-- Begin --

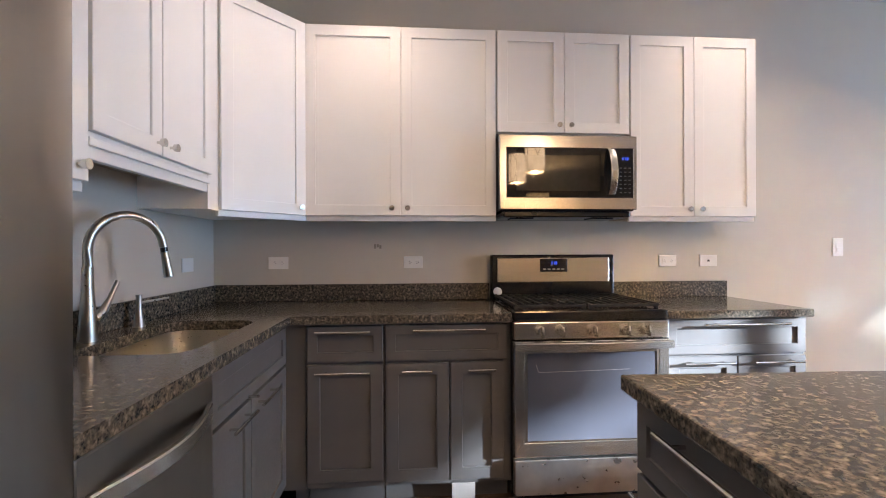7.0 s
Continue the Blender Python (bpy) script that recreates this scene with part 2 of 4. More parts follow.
def tube(bm, pts, r, seg=10, flat=1.0):
    """A round bar swept along pts; flat squashes it across."""
    pts = [Vector(p) for p in pts]
    rows = []
    for i, p in enumerate(pts):
        d = (pts[min(i + 1, len(pts) - 1)] - pts[max(i - 1, 0)]).normalized()
        q = d.to_track_quat("Z", "Y").to_matrix()
        rr = r[i] if isinstance(r, (list, tuple)) else r
        rows.append([bm.verts.new(p + q @ Vector((rr * math.cos(a), rr * flat * math.sin(a), 0))) for a in (2 * math.pi * k / seg for k in range(seg))])
    for a, b in zip(rows, rows[1:]):
        for k in range(seg):
            bm.faces.new((a[k], a[(k + 1) % seg], b[(k + 1) % seg], b[k]))
    bm.faces.new(rows[0][::-1]), bm.faces.new(rows[-1])
    return bm


def strap(bm, pts, half):
    """A flat bar swept along pts; half is half its width as a vector, and it is 14 mm deep along y."""
    h, d = Vector(half), Vector((0, 0.007, 0))
    rows = [[bm.verts.new(Vector(p) + q) for q in (-h * 0.8 - d, h * 0.8 - d, h - d * 0.5, h + d, -h + d, -h - d * 0.5)] for p in pts]
    for a, b in zip(rows, rows[1:]):
        for k in range(6):
            bm.faces.new((a[k], a[(k + 1) % 6], b[(k + 1) % 6], b[k]))
    bm.faces.new(rows[0][::-1]), bm.faces.new(rows[-1])
    return bm


def ring_frame(bm, x0, x1, z0, z1, l, rt, b, t, yb, yf):
    """One closed rectangular frame with rails of widths l, rt, b, t, from yb to the front yf, its edges eased."""
    c = 0.003
    loops = []
    for i, yy in ((0, yb), (0, yf + c), (c, yf)):
        loops.append([(x0 + i, z0 + i, yy), (x1 - i, z0 + i, yy), (x1 - i, z1 - i, yy), (x0 + i, z1 - i, yy)])
    for i, yy in ((-c, yf), (0, yf + c), (0, yb)):
        loops.append([(x0 + l + i, z0 + b + i, yy), (x1 - rt - i, z0 + b + i, yy), (x1 - rt - i, z1 - t - i, yy), (x0 + l + i, z1 - t - i, yy)])
    vs = [[bm.verts.new((x, y, z)) for x, z, y in lp] for lp in loops]
    for a, b2 in zip(vs, vs[1:] + vs[:1]):
        for k in range(4):
            bm.faces.new((a[k], a[(k + 1) % 4], b2[(k + 1) % 4], b2[k]))
    return bm


def link(name, bm, mat, smooth=False):
    bmesh.ops.recalc_face_normals(bm, faces=bm.faces)
    me = bpy.data.meshes.new(name)
    bm.to_mesh(me)
    bm.free()
    for mm in (mat if isinstance(mat, (list, tuple)) else [mat]):
        me.materials.append(mm)
    if smooth:
        me.shade_smooth()
        me.set_sharp_from_angle(angle=radians(38))
    return new(name, me)


def part(name, bm, mat, parent, label="", smooth=False):
    ob = link(name, bm, mat, smooth)
    ob.parent = parent
    if label:
        ob["label"] = label
    return ob


def thing(name, label, category, m, group="", kind=""):
    e = new(name)
    e.empty_display_size = 0.1
    e.matrix_world = m
    return tagged(e, label, category, group, kind)


def setting(name, bm, mat, label, category):
    return tagged(link(name, bm, mat), label, category, kind="structure")


B = bmesh.new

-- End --

Exercise task:
Reproduce the data verbatim. Do not carry any picture into the copy.

Result for this task:
7.0 s
Continue the Blender Python (bpy) script that recreates this scene with part 2 of 4. More parts follow.
def tube(bm, pts, r, seg=10, flat=1.0):
    """A round bar swept along pts; flat squashes it across."""
    pts = [Vector(p) for p in pts]
    rows = []
    for i, p in enumerate(pts):
        d = (pts[min(i + 1, len(pts) - 1)] - pts[max(i - 1, 0)]).normalized()
        q = d.to_track_quat("Z", "Y").to_matrix()
        rr = r[i] if isinstance(r, (list, tuple)) else r
        rows.append([bm.verts.new(p + q @ Vector((rr * math.cos(a), rr * flat * math.sin(a), 0))) for a in (2 * math.pi * k / seg for k in range(seg))])
    for a, b in zip(rows, rows[1:]):
        for k in range(seg):
            bm.faces.new((a[k], a[(k + 1) % seg], b[(k + 1) % seg], b[k]))
    bm.faces.new(rows[0][::-1]), bm.faces.new(rows[-1])
    return bm


def strap(bm, pts, half):
    """A flat bar swept along pts; half is half its width as a vector, and it is 14 mm deep along y."""
    h, d = Vector(half), Vector((0, 0.007, 0))
    rows = [[bm.verts.new(Vector(p) + q) for q in (-h * 0.8 - d, h * 0.8 - d, h - d * 0.5, h + d, -h + d, -h - d * 0.5)] for p in pts]
    for a, b in zip(rows, rows[1:]):
        for k in range(6):
            bm.faces.new((a[k], a[(k + 1) % 6], b[(k + 1) % 6], b[k]))
    bm.faces.new(rows[0][::-1]), bm.faces.new(rows[-1])
    return bm


def ring_frame(bm, x0, x1, z0, z1, l, rt, b, t, yb, yf):
    """One closed rectangular frame with rails of widths l, rt, b, t, from yb to the front yf, its edges eased."""
    c = 0.003
    loops = []
    for i, yy in ((0, yb), (0, yf + c), (c, yf)):
        loops.append([(x0 + i, z0 + i, yy), (x1 - i, z0 + i, yy), (x1 - i, z1 - i, yy), (x0 + i, z1 - i, yy)])
    for i, yy in ((-c, yf), (0, yf + c), (0, yb)):
        loops.append([(x0 + l + i, z0 + b + i, yy), (x1 - rt - i, z0 + b + i, yy), (x1 - rt - i, z1 - t - i, yy), (x0 + l + i, z1 - t - i, yy)])
    vs = [[bm.verts.new((x, y, z)) for x, z, y in lp] for lp in loops]
    for a, b2 in zip(vs, vs[1:] + vs[:1]):
        for k in range(4):
            bm.faces.new((a[k], a[(k + 1) % 4], b2[(k + 1) % 4], b2[k]))
    return bm


def link(name, bm, mat, smooth=False):
    bmesh.ops.recalc_face_normals(bm, faces=bm.faces)
    me = bpy.data.meshes.new(name)
    bm.to_mesh(me)
    bm.free()
    for mm in (mat if isinstance(mat, (list, tuple)) else [mat]):
        me.materials.append(mm)
    if smooth:
        me.shade_smooth()
        me.set_sharp_from_angle(angle=radians(38))
    return new(name, me)


def part(name, bm, mat, parent, label="", smooth=False):
    ob = link(name, bm, mat, smooth)
    ob.parent = parent
    if label:
        ob["label"] = label
    return ob


def thing(name, label, category, m, group="", kind=""):
    e = new(name)
    e.empty_display_size = 0.1
    e.matrix_world = m
    return tagged(e, label, category, group, kind)


def setting(name, bm, mat, label, category):
    return tagged(link(name, bm, mat), label, category, kind="structure")


B = bmesh.new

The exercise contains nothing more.